Poe was right; the grid system would transform Manhattan into a neat pattern of squares, which would be subdivided into lots and developed for housing. From 1840 to 1850, large avenues continued to be opened up to the north, and the hilly landscape was graded to form cross streets.
James W. Beekman saw the city expanding, and he embarked on an ambitious plan to develop his property through the sale of small plots for private residences. On 50th Street he acquired various plots to round out his holdings, then moved out of the Mt. Pleasant mansion. In 1859, he gave land and financial assistance for a church (Dutch Reformed) on 50th Street, with a deed that contained a covenant that should the property not be used as a church, it would revert to the Beekman heirs. The Reformed Episcopal Church stands at this site today. The Turtle Bay area south of the Beekman holdings was developed on a more haphazard basis since it was not restricted to residential use.
Civil War Draft Riots
In March 1863, the first Draft Act was passed and an enrollment office was established at Third Avenue and 46th Street. No sooner had it opened than an angry mob marched on the office and burned it down. The July 13 uprising started as a protest against a conscription act that allowed draftees to be exempted from military service by payment of $300. To impoverished immigrants, that figure translated to a rich man’s war fought with poor men’s blood. Within hours, the entire blocks between 45th and 46th Streets were destroyed. The rioting went on for more than three days before troops managed to contain the mobs, which burned and looted whole sections of the city. In August, thousands of soldiers, cavalry patrols, and artillery were sent by order of President Lincoln. New draft offices were opened, but enforcement was lax because of widespread opposition to the Civil War by local government and the press.
Commerce and Cheap Housing
After the Civil War ended, the building of brownstones transformed the once bucolic landscape, block by block, while the waterfront became a commercial sinkhole. By 1868, the beautiful bay was filled in, its charms sullied by slaughterhouses, packing sheds, cattle pens, rotting wharfs, and railroad piers.
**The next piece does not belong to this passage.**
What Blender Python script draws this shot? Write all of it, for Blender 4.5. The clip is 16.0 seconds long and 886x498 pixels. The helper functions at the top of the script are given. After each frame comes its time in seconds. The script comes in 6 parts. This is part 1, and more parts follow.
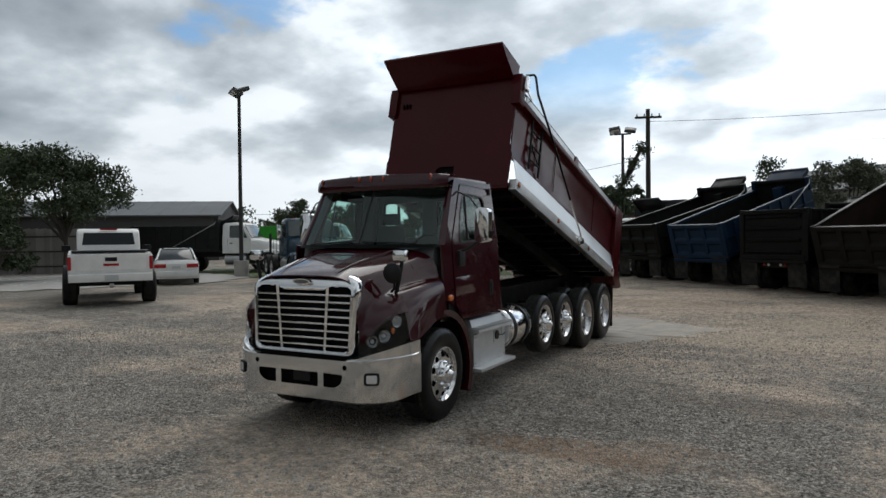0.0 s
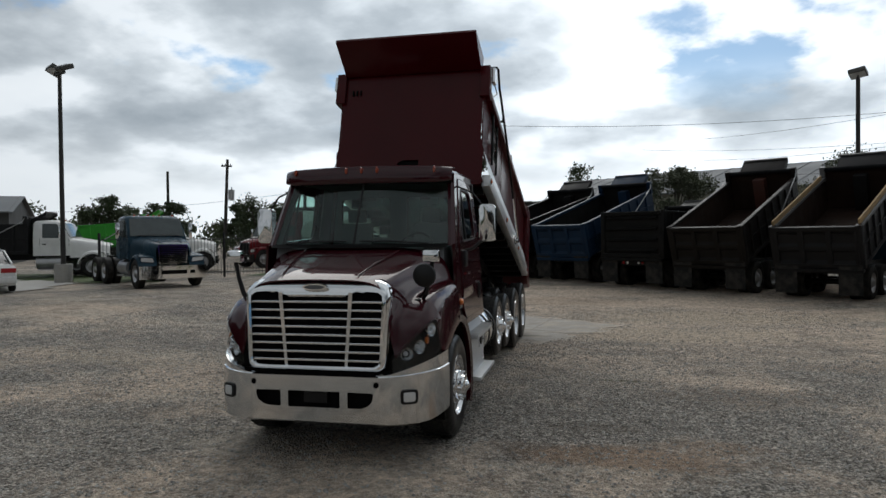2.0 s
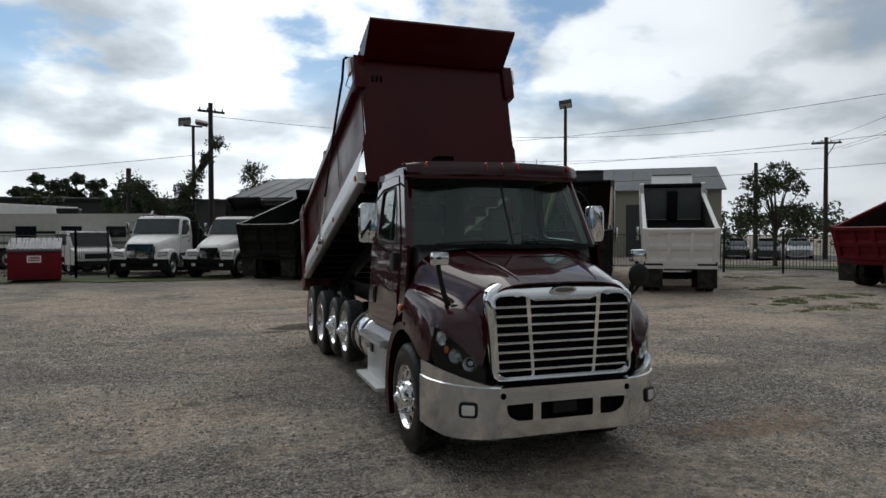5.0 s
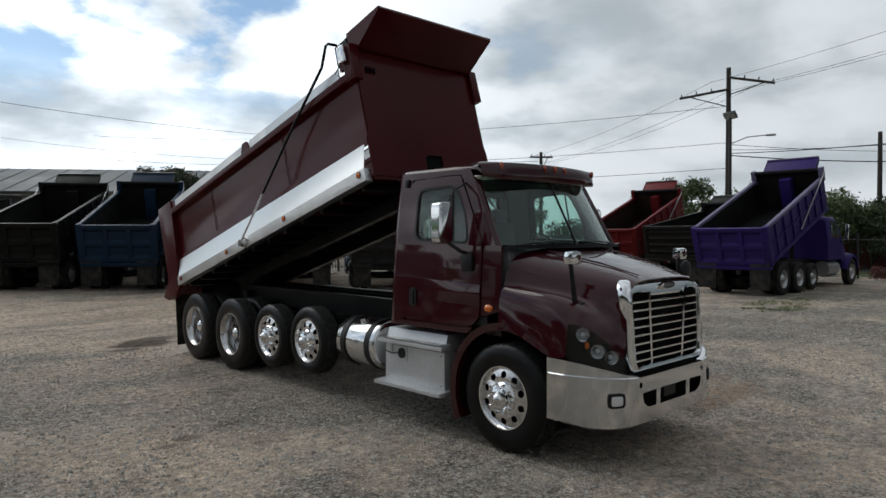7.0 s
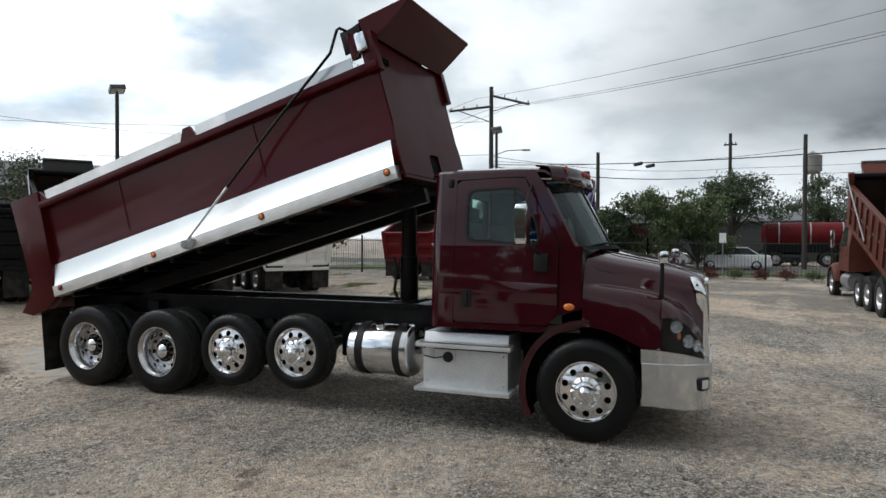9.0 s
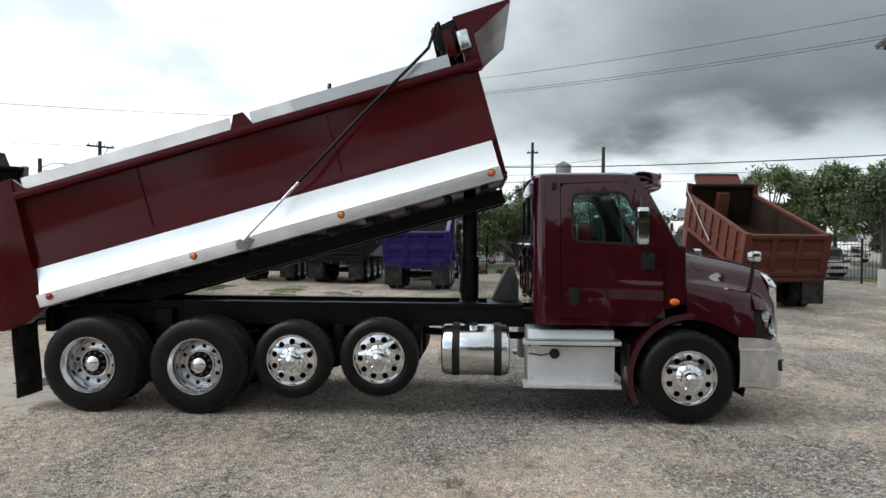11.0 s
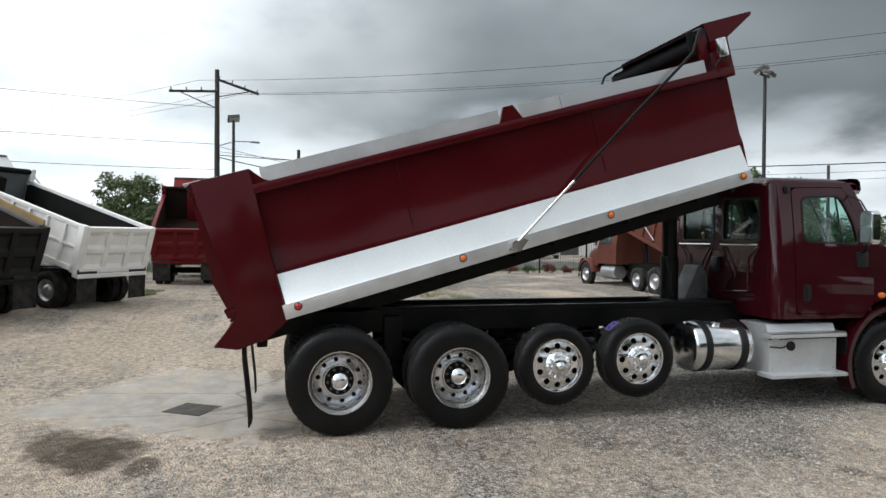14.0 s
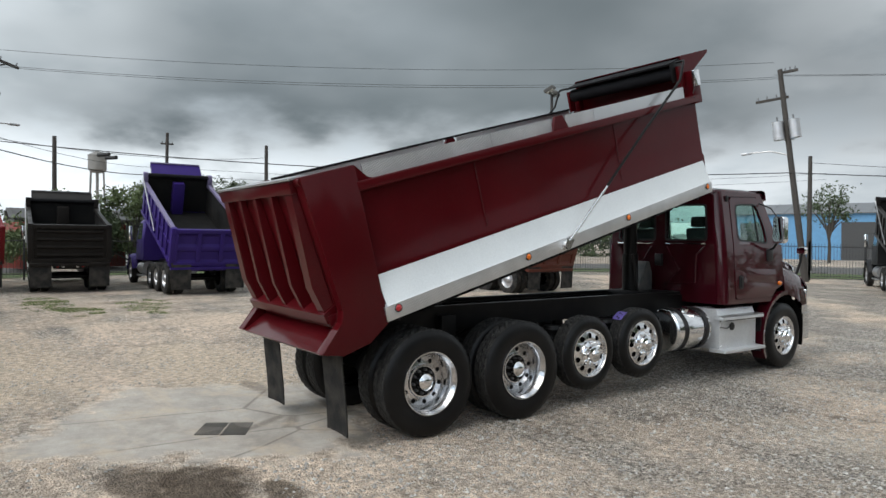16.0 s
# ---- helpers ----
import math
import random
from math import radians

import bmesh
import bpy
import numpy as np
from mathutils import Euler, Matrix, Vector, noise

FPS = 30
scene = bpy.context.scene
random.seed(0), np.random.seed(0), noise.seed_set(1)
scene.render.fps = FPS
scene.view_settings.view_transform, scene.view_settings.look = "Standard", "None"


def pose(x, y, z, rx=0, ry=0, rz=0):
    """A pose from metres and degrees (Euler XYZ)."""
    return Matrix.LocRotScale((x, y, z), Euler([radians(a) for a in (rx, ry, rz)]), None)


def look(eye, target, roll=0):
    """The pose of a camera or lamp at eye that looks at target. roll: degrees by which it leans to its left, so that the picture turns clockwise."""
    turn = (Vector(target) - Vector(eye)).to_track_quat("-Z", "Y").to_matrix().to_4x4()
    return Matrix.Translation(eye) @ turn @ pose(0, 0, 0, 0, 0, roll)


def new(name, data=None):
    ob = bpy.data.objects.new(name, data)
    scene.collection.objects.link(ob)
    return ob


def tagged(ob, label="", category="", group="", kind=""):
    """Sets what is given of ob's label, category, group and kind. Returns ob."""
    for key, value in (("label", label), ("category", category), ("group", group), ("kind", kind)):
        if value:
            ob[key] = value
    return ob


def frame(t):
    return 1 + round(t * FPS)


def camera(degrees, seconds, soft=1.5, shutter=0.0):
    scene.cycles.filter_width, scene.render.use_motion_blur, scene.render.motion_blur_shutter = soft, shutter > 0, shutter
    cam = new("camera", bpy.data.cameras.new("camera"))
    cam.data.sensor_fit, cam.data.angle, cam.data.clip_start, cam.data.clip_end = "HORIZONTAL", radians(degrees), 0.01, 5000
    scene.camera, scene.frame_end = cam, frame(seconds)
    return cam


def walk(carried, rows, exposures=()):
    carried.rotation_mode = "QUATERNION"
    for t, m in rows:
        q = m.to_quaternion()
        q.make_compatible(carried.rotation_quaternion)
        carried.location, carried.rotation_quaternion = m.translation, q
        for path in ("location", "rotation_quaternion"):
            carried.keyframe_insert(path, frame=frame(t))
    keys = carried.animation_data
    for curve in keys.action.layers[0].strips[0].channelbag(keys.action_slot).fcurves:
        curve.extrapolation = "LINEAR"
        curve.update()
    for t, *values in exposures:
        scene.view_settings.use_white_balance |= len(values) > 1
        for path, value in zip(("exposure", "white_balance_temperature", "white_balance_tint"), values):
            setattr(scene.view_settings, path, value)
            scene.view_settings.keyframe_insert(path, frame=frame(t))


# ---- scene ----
cam = camera(66.4, 16.0)
PATH = [
    (0, (5.078, -7.183, 2.199), (4.127, -5.424, 2.167), -0.6),
    (0.5, (4.55, -7.173, 2.189), (3.69, -5.367, 2.158), -0.5),
    (1, (3.94, -7.231, 2.189), (3.22, -5.366, 2.157), -0.5),
    (1.5, (3.282, -7.287, 2.202), (2.718, -5.369, 2.165), -0.5),
    (2, (2.63, -7.336, 2.198), (2.202, -5.383, 2.162), -0.6),
    (2.5, (1.869, -7.399, 2.21), (1.589, -5.419, 2.171), -0.5),
    (3, (0.963, -7.412, 2.213), (0.848, -5.415, 2.174), -0.4),
    (3.5, (0.029, -7.375, 2.22), (0.072, -5.376, 2.179), -0.4),
    (4, (-0.963, -7.249, 2.224), (-0.744, -5.262, 2.183), -0.3),
    (4.5, (-2.007, -7.035, 2.239), (-1.587, -5.08, 2.195), -0.3),
    (5, (-3.036, -6.705, 2.228), (-2.397, -4.81, 2.186), -0.1),
    (5.2, (-3.436, -6.545, 2.219), (-2.707, -4.683, 2.179), -0.1),
    (7.3, (-6.846, -4.103, 2.226), (-5.367, -2.756, 2.183), 0.0),
    (7.5, (-7.109, -3.79, 2.228), (-5.573, -2.51, 2.183), 0.1),
    (8, (-7.649, -3.014, 2.216), (-5.985, -1.906, 2.178), 0.2),
    (8.5, (-8.13, -2.152, 2.21), (-6.357, -1.227, 2.171), 0.4),
    (8.7, (-8.286, -1.808, 2.201), (-6.478, -0.955, 2.166), 0.3),
    (11, (-9.377, 2.569, 2.195), (-7.38, 2.668, 2.165), 0.4),
    (11.5, (-9.317, 3.414, 2.181), (-7.318, 3.381, 2.154), 0.3),
    (12, (-9.256, 4.381, 2.214), (-7.259, 4.263, 2.179), 0.3),
    (12.5, (-9.137, 5.329, 2.201), (-7.145, 5.159, 2.168), 0.4),
    (13, (-8.991, 6.265, 2.191), (-7.007, 6.014, 2.161), 0.3),
    (13.5, (-8.836, 7.179, 2.195), (-6.866, 6.835, 2.162), 0.3),
    (14, (-8.62, 8.079, 2.183), (-6.676, 7.607, 2.152), 0.4),
    (14.5, (-8.338, 9.023, 2.164), (-6.442, 8.388, 2.136), 0.4),
    (15, (-8.009, 9.962, 2.144), (-6.184, 9.145, 2.122), 0.4),
    (15.5, (-7.65, 10.83, 2.18), (-5.918, 9.83, 2.148), 0.3),
    (16, (-7.221, 11.611, 2.154), (-5.596, 10.446, 2.128), 0.4),
]
walk(cam, [(t, look(eye, target, roll)) for t, eye, target, roll in PATH],
     exposures=[(0, -0.08), (3.5, -0.38), (5.2, -0.30), (8, 0.18), (11, 0.88), (16, 0.90)])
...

As waves of immigrants poured onto Manhattan’s shores and the El trains commenced operations on Second and Third Avenues, Turtle Bay drifted into the decay of crumbling tenements and tawdry rooming houses. In addition to Italian, German, Irish and Jewish immigrants, the area attracted the city’s night people: actors, musicians, stagehands, and waiters who worked in the fine restaurants near Broadway.
Resurgence Begins with Turtle Bay Gardens
There was much ambitious building and renovation in the 1920s, which restored many of the brownstones into fashionable townhouses. Turtle Bay became popular with the literati, and it was then that Turtle Bay Gardens was born as a large communal garden in the backyards of houses bounded by 48th and 49th Streets between Second and Third Avenues. Since its inception, the garden community has attracted a long list of prominent New Yorkers: Tyrone Power, Dorothy Thompson, Maxwell Perkins, Mary Martin, and Katharine Hepburn, to name a few. (See Turtle Bay Places of Interest: Beekman Place and Other Famous Haunts.)
Modernization and Development
Not until six city blocks of slaughterhouses along the East River were razed in 1946 for the United Nations was the blight of First Avenue transformed into an international enclave of modern architecture.
Since the deafening rattle of the last “El” train was silenced, Turtle Bay has seen a building boom of unprecedented growth, filling the area with towering office buildings, high-rise apartments, and condominiums.
As this surge of growth began to alter the course and character of Turtle Bay, it became clear that its residents needed a voice in how development affected their neighborhood. Thus, in 1957, the Turtle Bay Association was born. At the time, the purpose was to protest the widening of East 49th Street to become a high-speed traffic thruway. That battle was won, along with many others, but the organization’s work goes on, striving to preserve the beauty of this distinctive neighborhood while seeking a good accommodation for the demands of the future.